The evaluation script is an extended version of the script used for CoNLL 2017 and 2018 shared tasks. In particular:
- The script aligns gold and system tokenized input, and tries to find an optimal alignment for those cases where there are alignment mismatches.
- An evaluation metric ELAS has been added, which reports the LAS over enhanced dependencies.
- The flag –enhancements allows certain enhancements to be ignored. Possible values are: 0=all enhancements are included (default), 1=no gapping, 2=no shared parents, 3=no shared dependents 4=no control, 5=no external arguments, 6=no lemma info, combinations are possible as well: 12=both 1 and 2 apply, etc. If a treebank contains no information regarding controlled subjects for instance, iwpt20_xud_eval –enhancements=4 gold.conllu system.conllu will filter dependencies for controlled subject and LAS is computed over the filtered set of dependencies.
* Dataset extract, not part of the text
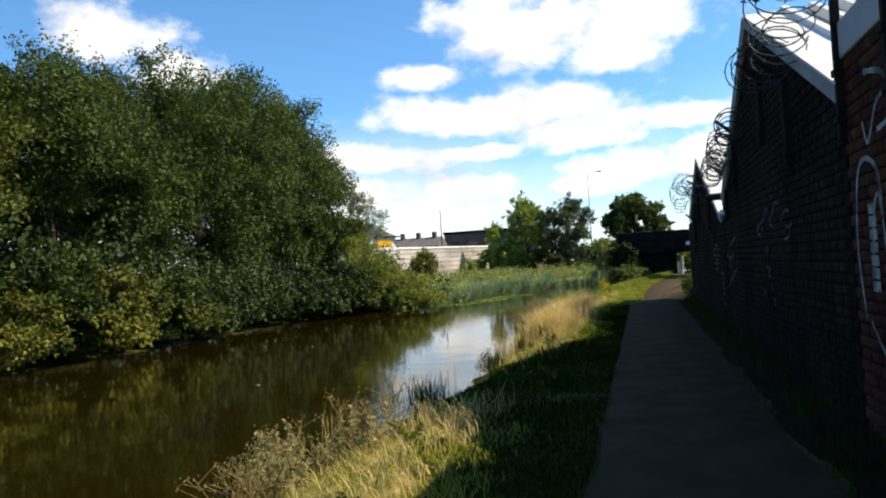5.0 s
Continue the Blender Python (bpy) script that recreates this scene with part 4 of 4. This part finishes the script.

- The input to the evaluation script should be a version of the gold and system output where empty nodes have been eliminated using the technique described above. The script enhanced_collapse_empty_nodes.pl in the UD tools directory on github can be used for this (see installation instructions in the README for the script). The script is available for the participants so that they can evaluate their results on the development data. However, they must not apply the script to the submission of parsed test data. The submission must consist of valid CoNLL-U files, including the empty nodes; in contrast, the collapsed files are not valid because the ‘>’ character cannot occur in relation labels. When a submission is received, it will be first validated and when it passes validation, empty nodes will be collapsed and the resulting graph evaluated against the gold standard.